For years I pulled my own existence out of emptiness.
Then one swoop, one swing of the arm, that work is over.
Free of who I was, free of presence, free of dangerous fear, hope, free of mountainous wanting.
The here-and-now mountain is a tiny piece of a piece of straw blown off into emptiness.
These words I'm saying so much begin to lose meaning: 

Existence, emptiness, mountain, straw:
Words and what they try to say swept out the window, down the slant of the roof.

For Rumi existence is to be swept away, not in linear social progress but in a cycle of personal history.
- So the professor's theory is wrong? The Persians didn't influence the Greeks, but the other way around, the Greeks influenced the Persians?
- Let's say they influenced each other.
- But aren't you being unfair? Rumi was a mystic; the life of ordinary people, their progress or not, goes on irrespective of someone like him.
- I don't think I'm being unfair. The Delphic 'know yourself', and 'nothing except in moderation', reflect the material being swept up into the intellectual. The same could be said of Greek philosophy, theater, architecture, politics of democracy. Nowhere except in the politics of empire, which was not especially Greek or Persian, can you find this idea progress. At least not material progress.

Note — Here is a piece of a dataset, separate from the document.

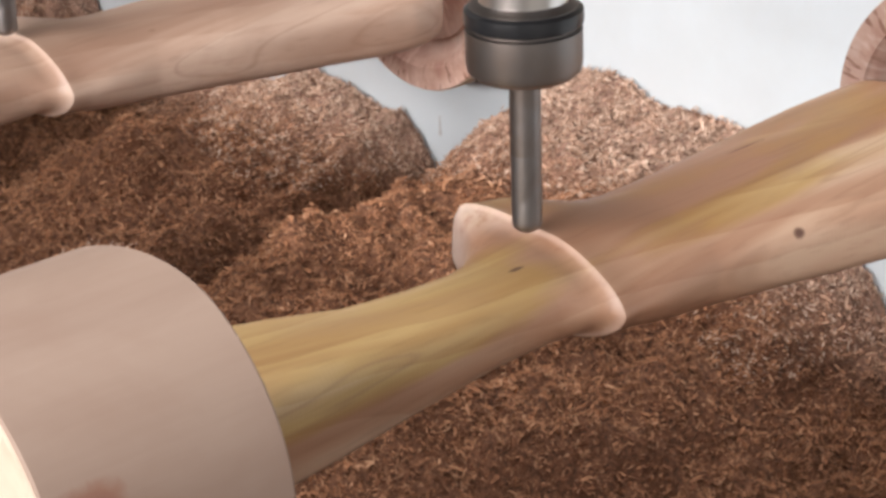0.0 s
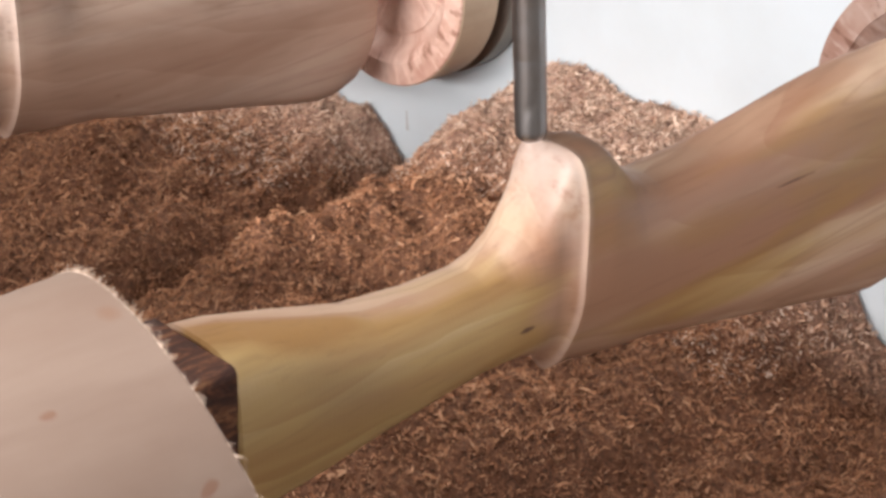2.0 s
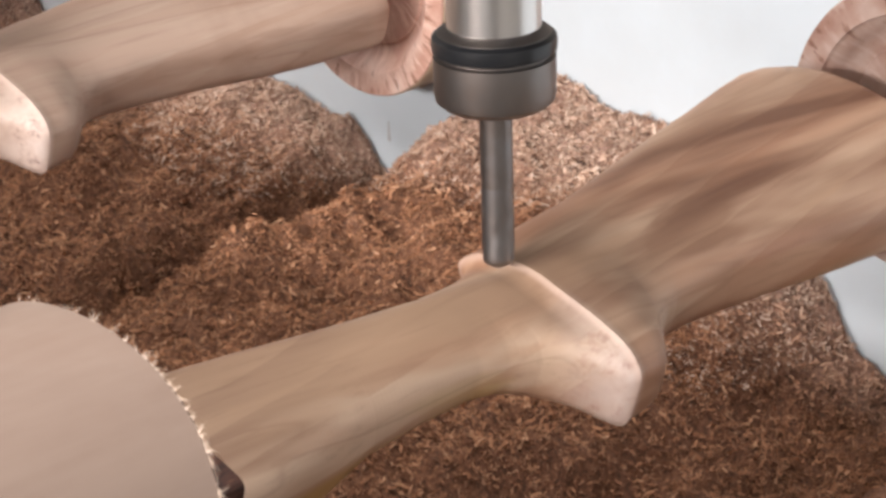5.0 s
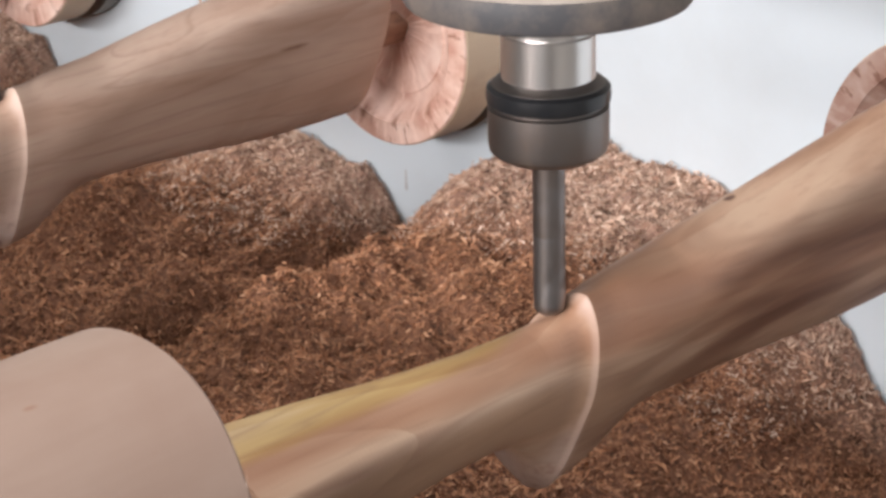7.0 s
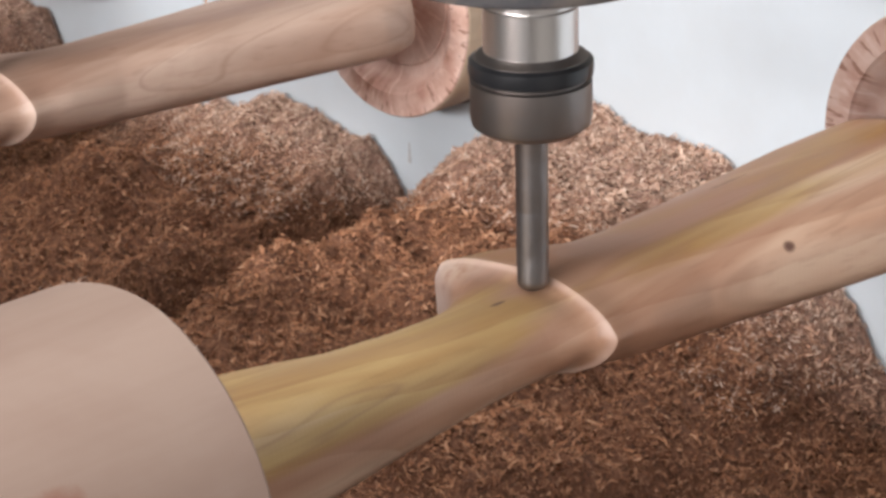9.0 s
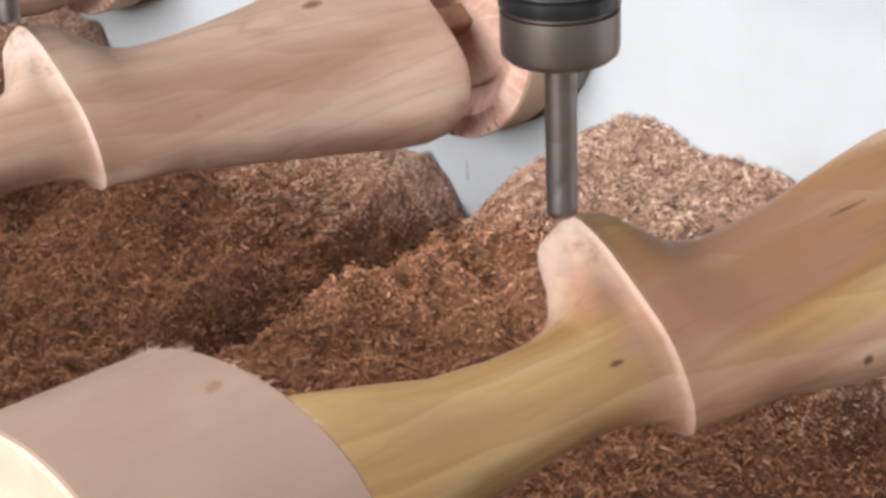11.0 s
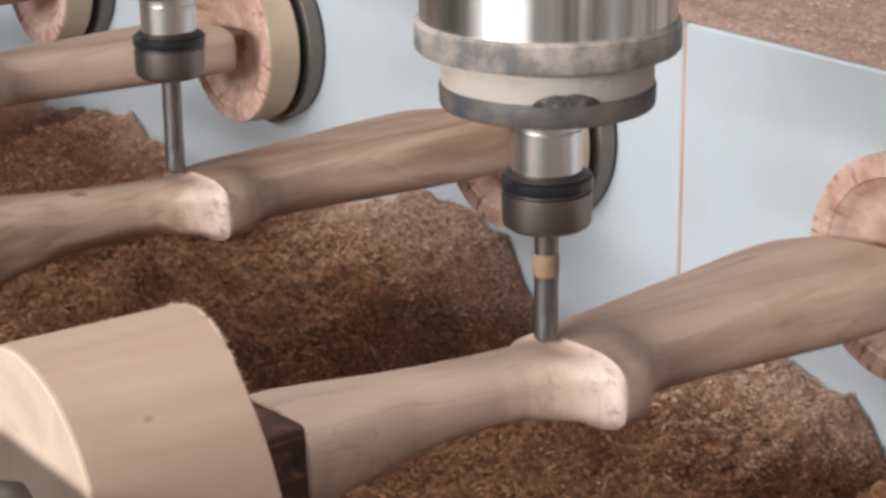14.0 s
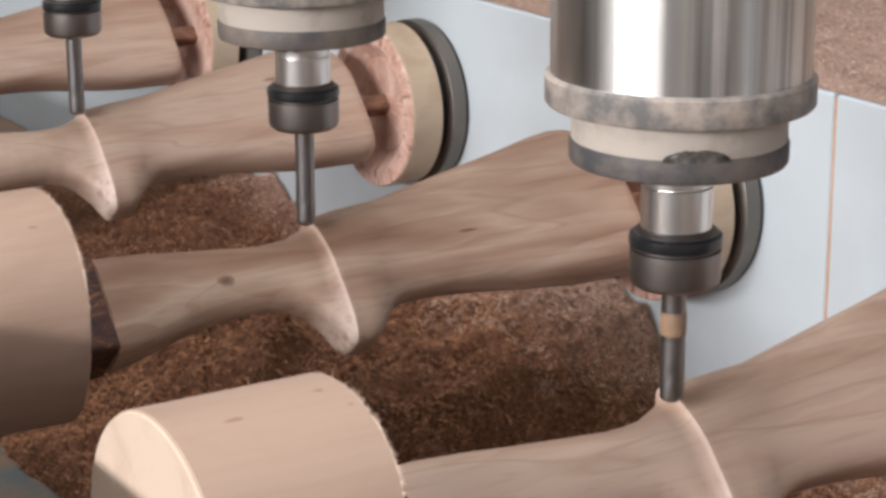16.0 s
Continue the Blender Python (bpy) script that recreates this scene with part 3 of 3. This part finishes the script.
def make_workpiece(k, near, material, label):
    """near: where the tail block begins."""
    w = tagged(new("workpiece"), label, "carved wood", "workpieces in the machine")
    tail = near + (0.1155 if k == 0 else 0.1222)
    part("carved_leg", workpiece_mesh(k * 3.7, tail), material, w, smooth=True)
    part("scorched_end", section_box(near - 0.002, -0.1005 + tail, 0.0294, -0.0120, 0.0154, 0.14), M_BURNT, w, "dark scorched end")
    part("neck", section_box(0.1660, 0.1890, 0.0050, -0.0050, 0.0050), M_STUB, w, "short brown wooden neck")
    # the block sits a little off the axis
    bm = lathe([(0.0462, -0.1800), (0.0474, -0.1797), (0.0480, -0.1789), (0.0480, near - 0.0008), (0.0474, near)], 128, "y")
    # its inner face is not sawn quite square
    for v in bm.verts:
        v.co.y += out_of_square(k, math.atan2(v.co.x, v.co.z), v.co.y > near - 0.01)
    face = lathe([(0.0476, -0.1796), (0.0472, -0.1804), (0.0300, -0.1804), (0.0130, -0.1804)], 128, "y")
    for v in face.verts:
        v.co.y += out_of_square(k, math.atan2(v.co.x, v.co.z), False)
    ecc = (0.0030, 0, 0.0028) if k == 0 else (-0.0025, 0, 0.0005)
    bmesh.ops.translate(bm, verts=bm.verts, vec=ecc)
    blk = part("tail_block", bm, M_PALE_STAINED if k == 0 else M_PALE, w, "pale turned wooden block", True)
    bmesh.ops.translate(face, verts=face.verts, vec=ecc)
    part("end_face", face, M_LIT_END, blk, "pale sawn end face, coloured brighter as if strongly front-lit", True)
    tagged(part("frayed_edge", fuzz(near, 0.0478, k, ecc), M_FUZZ, blk, "frayed pale wood fibres"), kind="stuff")
    part("quill", lathe([(0.0125, -0.2755), (0.0125, -0.196), (0.0105, -0.190), (0.0080, -0.1800)], 48, "y"), M_DARK, w, "dark steel tailstock centre", True)
    disc = part("turned_disc", lathe([(0.0458, 0.1992), (0.0462, 0.1797), (0.0458, 0.1793), (0.0372, 0.1793), (0.0369, 0.1799), (0.0360, 0.1806), (0.0345, 0.1815), (0.0330, 0.1838), (0.0305, 0.1862), (0.0272, 0.1874), (0.0266, 0.1866), (0.0232, 0.1868), (0.0200, 0.1876), (0.0120, 0.1880)], 128, "y"), M_DISC_BROWN if k == 0 else M_DISC, w, "turned wooden face disc with a dished front", True)
    part("rim", lathe([(0.0466, 0.1990), (0.0466, 0.1808), (0.0462, 0.1803)], 128, "y", False), M_PLY, disc, "tan wooden disc edge", True)
    part("spacer", lathe([(0.0400, 0.1990), (0.0400, 0.2056)], 64, "y"), M_RUBBER, w, "black spacer ring")
    part("backing_plate", lathe([(0.0464, 0.2054), (0.0472, 0.2059), (0.0472, 0.2142), (0.0464, 0.2147)], 96, "y"), M_DARK, w, "dark grey steel backing plate", True)
    part("gasket", lathe([(0.0462, 0.2147), (0.0462, 0.2165)], 64, "y"), M_RUBBER, w, "black gasket")
    return w


# ---------------------------------------------------------------- spindle
def make_spindle(band=False):
    s = tagged(new("spindle"), "vertical milling spindle with polished body and long steel cutter", "milling spindle", "spindles in a row")
    part("shank", lathe([(0.0041, 0.0215), (0.0041, 0.0450)], 32), M_BIT, s, "smooth grey steel shank", True)
    bm = bmesh.new()
    rings = []
    for j in range(25):
        z = 0.0218 * j / 24
        r = 0.0041 if z > 0.0022 else 0.0041 * math.sqrt(max(0.12, 1 - ((0.0022 - z) / 0.0026) ** 2))
        ring = []
        for i in range(28):
            a = 2 * math.pi * i / 28
            q = r * (1.0 - (0.03 if z < 0.013 else 0.03 * (0.0218 - z) / 0.0088) * max(0.0, math.cos(2 * (a - z * 230))) ** 2)
            ring.append(bm.verts.new((q * math.cos(a), q * math.sin(a), z)))
        rings.append(ring)
    for a, b in zip(rings, rings[1:]):
        for i in range(28):
            bm.faces.new((a[i], a[(i + 1) % 28], b[(i + 1) % 28], b[i]))
    bm.faces.new(rings[0][::-1])
    bm.faces.new(rings[-1])
    part("cutter", bm, M_BIT, s, "fluted grey steel cutter", True)
    if band:
        part("resin_band", lathe([(0.00425, 0.0235), (0.00435, 0.0242), (0.00435, 0.0305), (0.00425, 0.0312)], 32), M_RESIN, s, "tan resin-stained band", True)
    # the tool stands out a little further in one spindle than in the others
    u = 0.0 if band else 0.0025
    nut = part("collet_nut", lathe([(r, z + u) for r, z in ((0.0065, 0.0405), (0.0128, 0.0405), (0.0146, 0.0420), (0.0150, 0.0440), (0.0150, 0.0530), (0.0140, 0.0534), (0.0140, 0.0590), (0.0118, 0.0605))], 64), M_NUT, s, "dark steel collet nut", True)
    part("ring", lathe([(r, z + u) for r, z in ((0.0141, 0.0538), (0.0152, 0.0545), (0.0154, 0.0562), (0.0152, 0.0580), (0.0141, 0.0588))], 64), M_RUBBER, nut, "glossy black ring", True)
    part("nose", lathe([(0.0116, 0.0590), (0.0116, 0.0740), (0.0112, 0.0744), (0.0116, 0.0748), (0.0116, 0.0870)], 64), M_STEEL, s, "polished steel spindle nose", True)
    part("seal", lathe([(0.0330, 0.0822), (0.0346, 0.0828), (0.0352, 0.0838), (0.0353, 0.0895), (0.0349, 0.0903)], 96), M_SEAL, s, "dusty black seal ring", True)
    part("collar", lathe([(0.0346, 0.0900), (0.0347, 0.1015)], 96), M_CREAM, s, "dust-coated collar", True)
    if band:
        bm = bmesh.new()
        grid = []
        for j in range(7):
            row = []
            for i in range(19):
                a = -0.50 + 0.30 * (i - 9) / 9
                top = 0.0042 * math.sqrt(max(0.02, 1 - ((i - 9) / 9.3) ** 2)) * (1 + 0.25 * noise.noise(Vector((i * 0.6, 2, 1))))
                r = 0.0354 + 0.0006 * noise.noise(Vector((i * 0.9, j * 0.9, 0)))
                row.append(bm.verts.new((r * math.cos(a), r * math.sin(a), 0.0897 + top * j / 6)))
            grid.append(row)
        for p, q in zip(grid, grid[1:]):
            for i in range(18):
                bm.faces.new((p[i], p[i + 1], q[i + 1], q[i]))
        part("smear", bm, M_SMEAR, s, "dark greasy smear on the collar", True)
    part("flange", lathe([(0.0395, 0.1010), (0.0425, 0.1015), (0.0432, 0.1025), (0.0432, 0.1105), (0.0422, 0.1115)], 96), M_FLANGE, s, "grey dusty flange", True)
    part("body", lathe([(0.0415, 0.1112), (0.0415, 0.36), (0.040, 0.362)], 96), M_BODY, s, "polished steel spindle body", True)
    return s


BLOCKS = (-0.1222, -0.1299, -0.1222, -0.124, -0.124)
pieces, spindles = [], []
for i in range(COUNT):
    m = pose(-i * PITCH, 0, AXIS)
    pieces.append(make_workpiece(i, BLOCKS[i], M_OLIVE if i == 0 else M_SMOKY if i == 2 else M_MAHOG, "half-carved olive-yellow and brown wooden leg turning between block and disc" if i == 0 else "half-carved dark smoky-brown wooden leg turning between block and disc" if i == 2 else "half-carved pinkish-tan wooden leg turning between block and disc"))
    pieces[i].matrix_basis = m
    spindles.append(make_spindle(i == 1) if i < 2 else copy_thing(spindles[0], m))

# ---------------------------------------------------------------- movement
# turn of the workpieces, half second by half second: degrees from the lobe pointing up
TURN = [-86, -75, -53, -24, 5, 37, 53, 60, 84, 94, 106, 124, 142, 172, 204, 229, 246, 256, 263, 269, 276, 289, 311, 339, 367, 397, 411, 419, 446, 455, 467, 486, 498]
# the cutter's tip over the axis: seconds, aside, up
TOOL = [
    (0.0, -0.0094, 0.0164), (0.5, -0.0158, 0.0226), (1.0, -0.0173, 0.0314), (1.5, -0.0101, 0.0445), (2.0, 0.0017, 0.0457), (2.5, 0.0154, 0.0390),
    (3.0, 0.0255, 0.0282), (3.5, 0.0190, 0.0225), (4.0, 0.0085, 0.0150), (4.5, 0.0025, 0.0128), (5.0, 0.0008, 0.0135), (5.5, 0.0001, 0.0150),
    (6.0, 0.0004, 0.0159), (6.5, 0.0025, 0.0151), (7.0, 0.0009, 0.0142), (7.5, 0.0019, 0.0112), (8.0, 0.0000, 0.0099), (8.5, -0.0010, 0.0100),
    (9.0, -0.0030, 0.0115), (9.5, -0.0060, 0.0140), (10.0, -0.0110, 0.0175), (10.5, -0.0180, 0.0260), (11.0, -0.0240, 0.0371), (11.5, -0.0098, 0.0444),
    (12.0, 0.0059, 0.0457), (12.5, 0.0171, 0.0377), (13.0, 0.0258, 0.0289), (13.5, 0.0200, 0.0220), (14.0, 0.0085, 0.0145), (14.5, 0.0021, 0.0126),
    (15.0, 0.0015, 0.0123), (15.5, -0.0021, 0.0138), (16.0, 0.0005, 0.0169),
]


def motions():
    for i, w in enumerate(pieces):
        walk(w, [(t / 2, pose(-i * PITCH, 0, AXIS, 0, TURN[t], 0)) for t in range(33)])
    for i, s in enumerate(spindles):
        walk(s, [(t, pose(-i * PITCH + x, 0, AXIS + z)) for t, x, z in TOOL])


motions()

- What other kind is there?
- Spiritual. Progress at the individual level rather than social or technological. We find the idea in Judaism, which was there in the mix with Greek and Persian influences, specifically the Jewish mysticism of Kabbalah. In Kabbalah, the habit of knowledge of individuals "sticks" in the world, the world takes on its own habits of perception of our thoughts. The political and technological habits or character of the world trail along with the spiritual development of individuals habits of perception. As the world improves step by step, the easier it is for individuals responding to it to improve. Thus in the infinite fullness of time individuals and world will attain to completion together, history will come to an end, the golden age return.